At least four other lawsuits are seeking to block the fund, including one filed by two officers who protected the Capitol on Jan. 6 and have called the pot of money a “slush fund” for “insurrectionists.”
Even without the “anti-weaponization” fund, the Justice Department has a mechanism to give out taxpayer-funded settlements to Trump allies and potentially to Jan. 6 rioters, hundreds of whom have indicated they want payouts. The Judgment Fund, which long predates the Trump administration, allows the federal government to make payments as part of settlements of lawsuits or claims against the U.S., and several Jan. 6 defendants have already made claims or filed lawsuits.
Stacey Young, who founded the group Justice Connection, a group supporting Justice Department employees and alumni, said the Trump administration could make payouts even if the $1.8 billion fund itself doesn’t move forward.
“Todd Blanche is pulling a bait and switch, telling lawmakers the anti-weaponization fund is dead while plotting other ways to pay Jan. 6 rioters,” Young said in a statement to NBC News. “The Judgment Fund is taxpayer money. Any money dispersed through that fund must adhere to the statute and be accountable to the taxpayer.
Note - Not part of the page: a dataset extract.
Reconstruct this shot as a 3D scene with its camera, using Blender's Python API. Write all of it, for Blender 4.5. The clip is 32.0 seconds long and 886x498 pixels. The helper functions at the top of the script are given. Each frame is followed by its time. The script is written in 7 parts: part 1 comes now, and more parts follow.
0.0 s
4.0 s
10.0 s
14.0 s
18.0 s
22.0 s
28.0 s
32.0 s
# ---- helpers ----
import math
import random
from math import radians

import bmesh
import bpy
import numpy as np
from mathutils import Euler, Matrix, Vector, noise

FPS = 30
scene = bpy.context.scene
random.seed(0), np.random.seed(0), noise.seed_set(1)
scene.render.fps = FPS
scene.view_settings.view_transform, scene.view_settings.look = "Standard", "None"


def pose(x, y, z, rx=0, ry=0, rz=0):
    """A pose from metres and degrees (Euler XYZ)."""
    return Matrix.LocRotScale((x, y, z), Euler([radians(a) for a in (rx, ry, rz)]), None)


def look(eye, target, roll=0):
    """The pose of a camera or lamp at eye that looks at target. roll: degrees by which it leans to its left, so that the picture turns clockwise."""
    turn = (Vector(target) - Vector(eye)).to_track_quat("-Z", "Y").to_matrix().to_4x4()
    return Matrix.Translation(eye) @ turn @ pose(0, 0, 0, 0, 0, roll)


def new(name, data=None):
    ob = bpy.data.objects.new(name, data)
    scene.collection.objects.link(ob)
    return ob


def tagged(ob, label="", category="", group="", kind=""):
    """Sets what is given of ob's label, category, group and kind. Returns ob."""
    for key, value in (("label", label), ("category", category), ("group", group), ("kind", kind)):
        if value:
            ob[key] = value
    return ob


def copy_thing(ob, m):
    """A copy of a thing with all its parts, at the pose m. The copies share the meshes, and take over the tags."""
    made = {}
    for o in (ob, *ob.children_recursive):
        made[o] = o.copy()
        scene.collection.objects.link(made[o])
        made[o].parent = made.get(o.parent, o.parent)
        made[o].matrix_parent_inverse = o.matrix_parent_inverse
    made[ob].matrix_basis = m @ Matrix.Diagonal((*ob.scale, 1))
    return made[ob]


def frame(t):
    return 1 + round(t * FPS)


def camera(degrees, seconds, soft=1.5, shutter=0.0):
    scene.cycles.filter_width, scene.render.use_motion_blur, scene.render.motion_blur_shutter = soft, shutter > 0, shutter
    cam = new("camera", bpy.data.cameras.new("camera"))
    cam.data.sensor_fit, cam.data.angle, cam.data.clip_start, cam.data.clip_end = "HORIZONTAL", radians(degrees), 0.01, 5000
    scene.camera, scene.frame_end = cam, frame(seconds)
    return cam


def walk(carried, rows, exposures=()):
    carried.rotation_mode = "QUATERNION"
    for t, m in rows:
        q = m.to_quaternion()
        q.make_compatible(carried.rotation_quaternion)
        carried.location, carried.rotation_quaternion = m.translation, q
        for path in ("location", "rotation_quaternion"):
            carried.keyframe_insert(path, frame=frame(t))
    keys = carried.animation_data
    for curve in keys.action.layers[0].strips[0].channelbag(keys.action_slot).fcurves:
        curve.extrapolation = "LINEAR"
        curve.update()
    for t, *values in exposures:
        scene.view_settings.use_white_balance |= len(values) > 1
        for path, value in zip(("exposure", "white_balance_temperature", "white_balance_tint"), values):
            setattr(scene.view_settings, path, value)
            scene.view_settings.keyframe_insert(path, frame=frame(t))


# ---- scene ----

We shouldn’t let our guard down based only on assurances meant to appease members of Congress.”
Trump has said he will nominate Blanche to be the next attorney general.
In response to a request for comment on Young’s statement, a Justice Department spokesperson reconfirmed that the Judgment Fund has always been available to anyone.
If the “anti-weaponization” fund is resurrected, there are many Trump opponents who plan to flood the system with requests for compensation for the actions of the Trump administration.
Claire Douglass, a spokesperson for Manifest America, a public interest advocacy initiative, said the government should pay $2.3 billion to D.C. taxpayers for uncompensated funds, including “lost local productivity from mandatory federal jury service for January 6th cases.” Her husband served on a federal jury for a case involving a Capitol riot defendant who was later pardoned by Trump alongside hundreds of Jan. 6 rioters.
“You’re being a citizen, you’re participating in democracy, this is how it’s supposed to work,” Douglass said of her husband’s service on a jury. “And then the slap in the face of a total and complete pardon.”